JONATHAN J. COOPER
SACRAMENTO, Calif. (AP) — Democratic activists loyal to the Sen. Bernie Sanders aren't ready to give up after their favored candidate came tantalizingly close but fell short of taking control of the California Democratic Party.
"Berniecrats" and like-minded Democrats looking to shake up their party leadership refused Sunday to accept election results and demanded validation in the race for party chairman.
The conflict inflames a bitter divide in a party whose leaders are trying hard to unify behind the goal of stymieing President Donald Trump and Republicans in Congress.
After Sanders was defeated by Hillary Clinton in last year's presidential primary and Congressman Keith Ellison lost his bid for Democratic National Committee chair, Saturday's election felt like a third punch in the gut to Sanders-aligned activists. They've pushed the Democratic Party to reject money from wealthy interests, deriding many in the party's establishment as corporate Democrats.

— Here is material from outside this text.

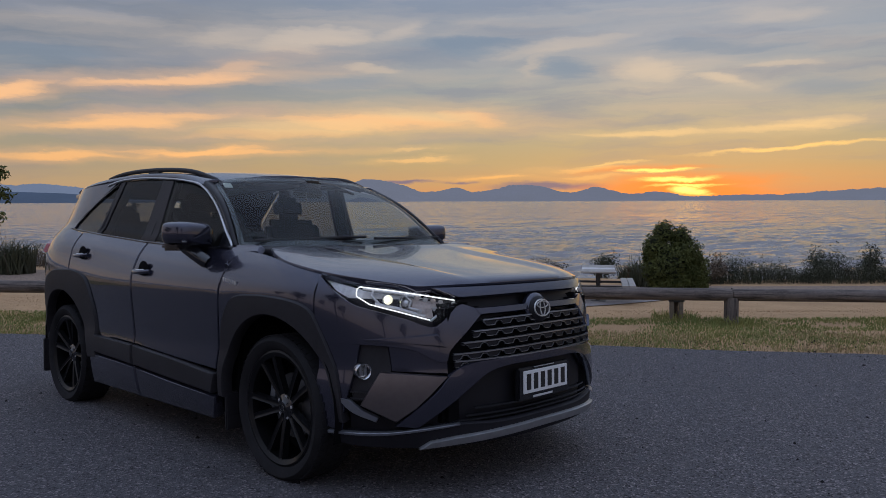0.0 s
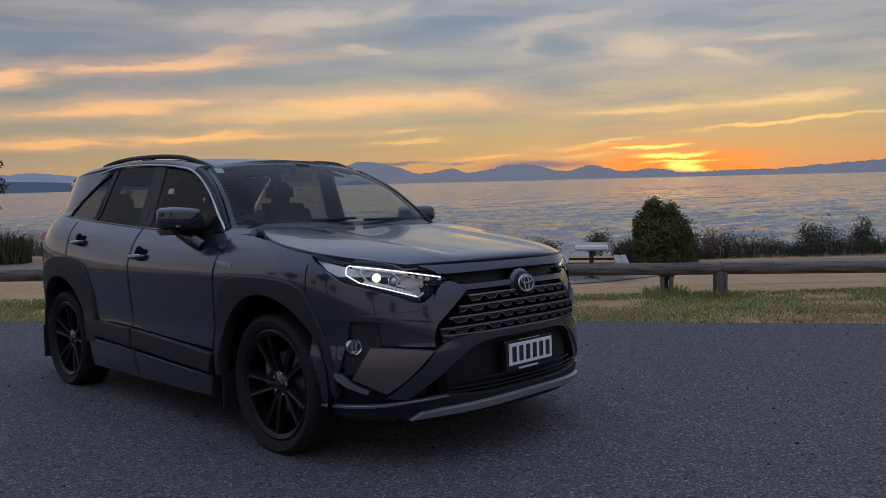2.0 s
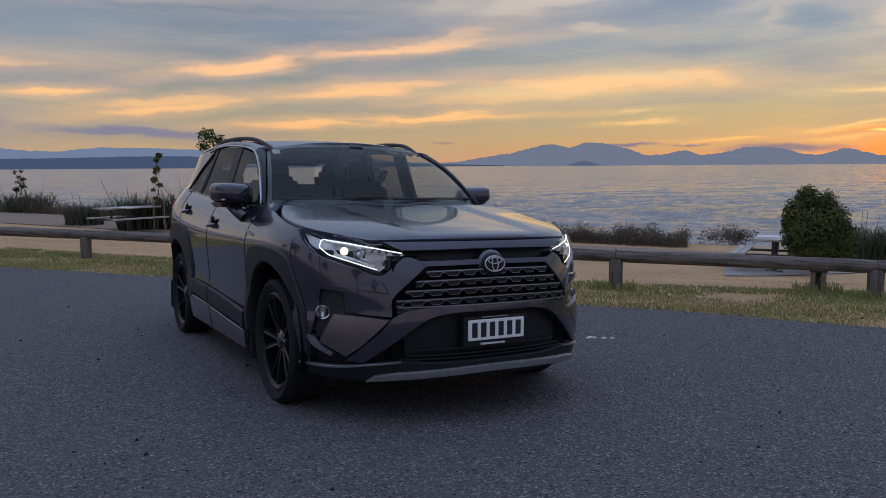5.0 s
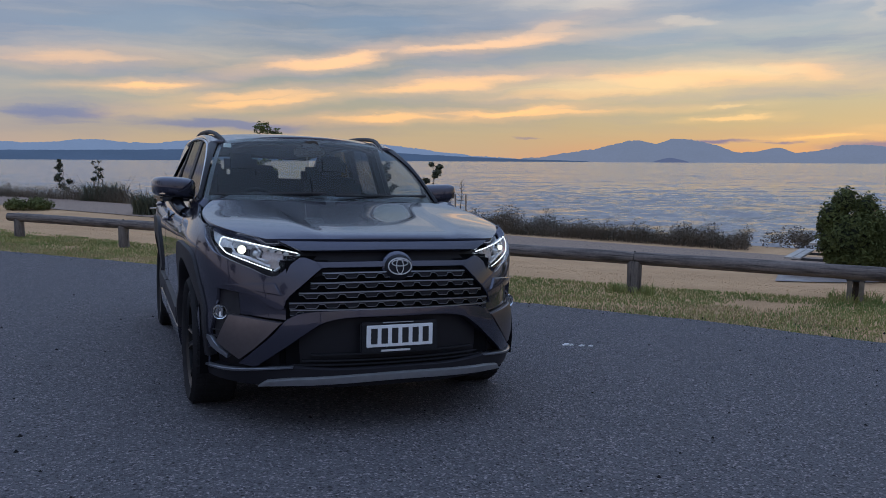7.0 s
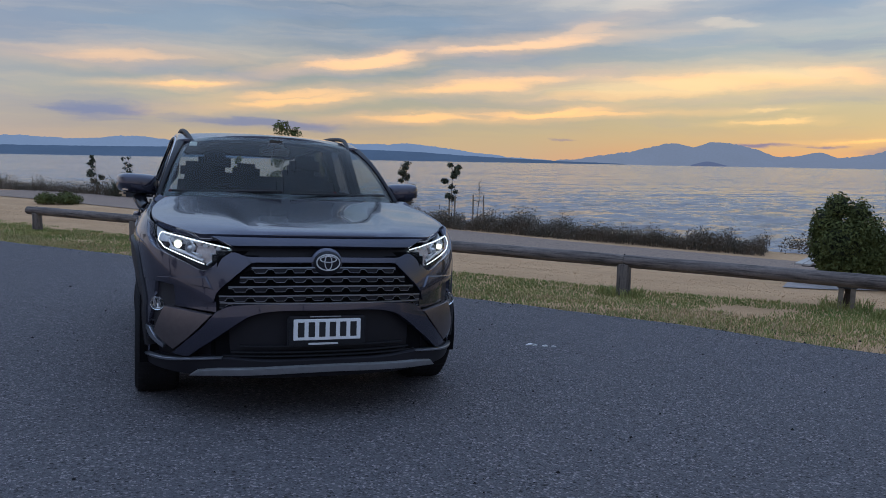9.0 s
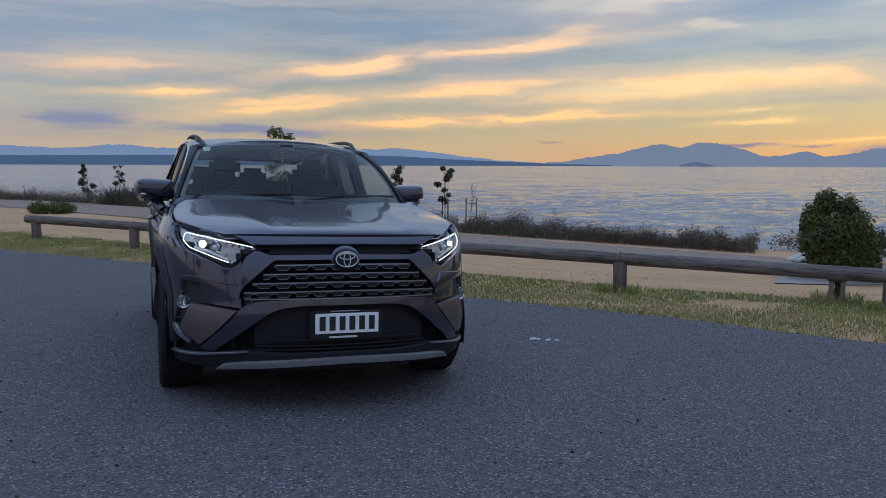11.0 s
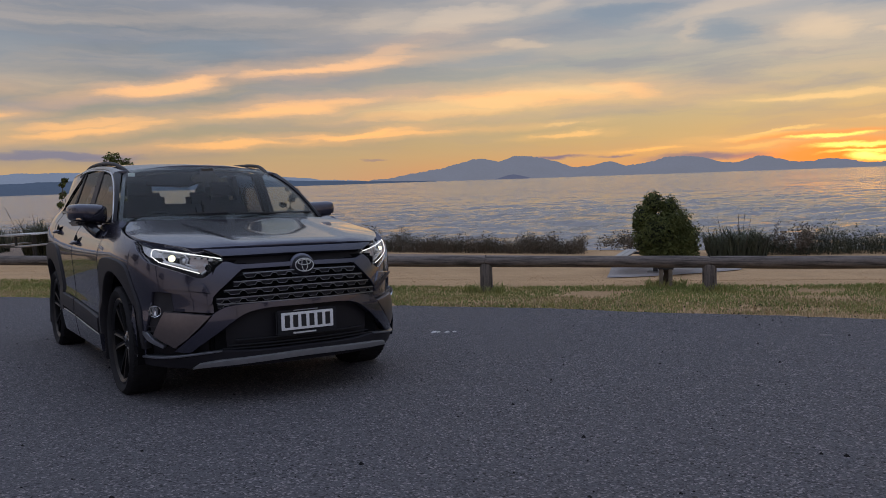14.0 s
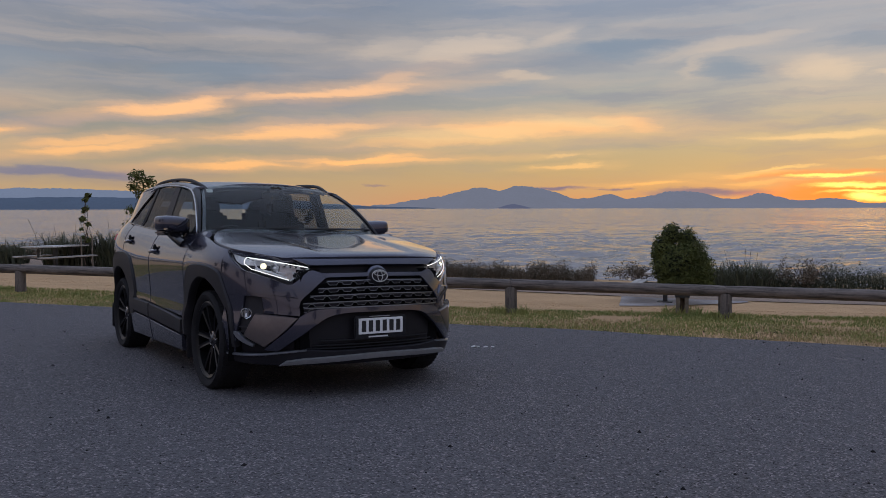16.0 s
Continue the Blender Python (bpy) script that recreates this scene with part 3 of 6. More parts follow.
def lathe(bm, profile, count, axis="z", start=None):
    """Turns (radius, height) pairs about the axis."""
    rings = []
    for r, h in profile:
        ring = []
        for k in range(count):
            a = 2 * math.pi * k / count
            p = (r * math.cos(a), r * math.sin(a), h)
            if axis == "x":
                p = (h, p[0], p[1])
            elif axis == "y":
                p = (p[0], h, p[1])
            ring.append(bm.verts.new(p))
        rings.append(ring)
    for a, b in zip(rings, rings[1:]):
        for k in range(count):
            bm.faces.new((a[k], a[(k + 1) % count], b[(k + 1) % count], b[k]))
    return rings


def tube(bm, points, radius, count=8, cap=True):
    """A round bar through points; radius may be a function of 0..1."""
    pts = [Vector(p) for p in points]
    rings = []
    for k, p in enumerate(pts):
        d = (pts[min(k + 1, len(pts) - 1)] - pts[max(k - 1, 0)]).normalized()
        side = d.cross(Vector((0, 0, 1)))
        side = side.normalized() if side.length > 1e-4 else Vector((1, 0, 0))
        up = side.cross(d)
        r = radius(k / (len(pts) - 1)) if callable(radius) else radius
        rings.append([bm.verts.new(p + r * (math.cos(2 * math.pi * i / count) * side + math.sin(2 * math.pi * i / count) * up)) for i in range(count)])
    for a, b in zip(rings, rings[1:]):
        for i in range(count):
            bm.faces.new((a[i], a[(i + 1) % count], b[(i + 1) % count], b[i]))
    if cap:
        bm.faces.new(rings[0][::-1]), bm.faces.new(rings[-1])
    return rings


def thing(name, m, label, category, group=""):
    ob = new(name)
    ob.matrix_world = m
    ob.empty_display_size = 0.2
    return tagged(ob, label, category, group)


def on_ground(u, v, turn=0.0, lift=0.0):
    x, y = uv(u, v)
    return pose(x, y, ground_height(x, y) + lift, 0, 0, turn)


FENCE_TURN = math.degrees(math.atan2(NX, -NY))      # heading of the fence line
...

"Things are going to get tough for the Democratic Party, and if they don't want the Republicans to win then they need to work with us," said Bryan Hash, a Sanders supporter from Southern California, said Saturday shortly after results were announced.
Hash, a first-time convention delegate, and other Sanders loyalists rallied behind Kimberly Ellis in the race to replace outgoing party chair John Burton.
Longtime party insider Eric Bauman defeated Ellis by 62 votes out of nearly 3,000 cast — a razor-thin margin for a candidate who lined up support from most of the state's elected Democrats and, until recently, was widely expected to win with minimal opposition. He had a natural advantage in an election where many delegates were selected by party insiders and elected officials.
Ellis refused to concede, citing unspecified concerns with the vote count and, after speaking with a lawyer, declared "this race is not over."
"If we want to build a party that moves forward together, strong and unified, we owe it to every Democrat in California to ensure the election was conducted fairly and with transparency," she wrote on Facebook Sunday.
Ellis and Bauman both endorsed Clinton's presidential bid and were largely aligned in their approaches to public policy. But Ellis adopted a Sanders-inspired message determined to minimize the influence of money in politics. Her supporters were outraged that Bauman's political consulting firm accepted money from pharmaceutical companies to work against a Sanders-backed initiative aimed at limiting government spending on medications.
Bauman, looking to unify the fractured party he now leads, offered words of conciliation.
"There is no denying that there is a problem when so many of our hardworking activists feel that they are not welcome within our party and that they have been slighted and shut out of the process," Bauman said in a statement.
Democrats could pay a price if the tension in their party lingers, said Thad Kousser, chair of the political science department at University of California, San Diego.
"It does not matter directly to anyone who wasn't in that convention hall this weekend," Kousser said. "But the indirect impact of having those people coming out of that convention hall united, excited ready to walk precincts ready to recruit others to volunteer, that has a huge impact on a party."
While many of the party's activists were consumed by the squabbles inside the party, elected Democrats aimed their remarks at the party's common foe — Trump and the Republicans.
U.S. Rep. Adam Schiff offered a keynote speech that touched heavily on themes of unity in both the Democratic Party and the country at large. The Burbank congressman is a rising star in the party after his role as the top Democrat on the House Intelligence Committee gave him a platform to scrutinize Trump's campaign contacts with Russians.
"Democrats, we must bind up our party's wounds, for only then can we save our country," Schiff said.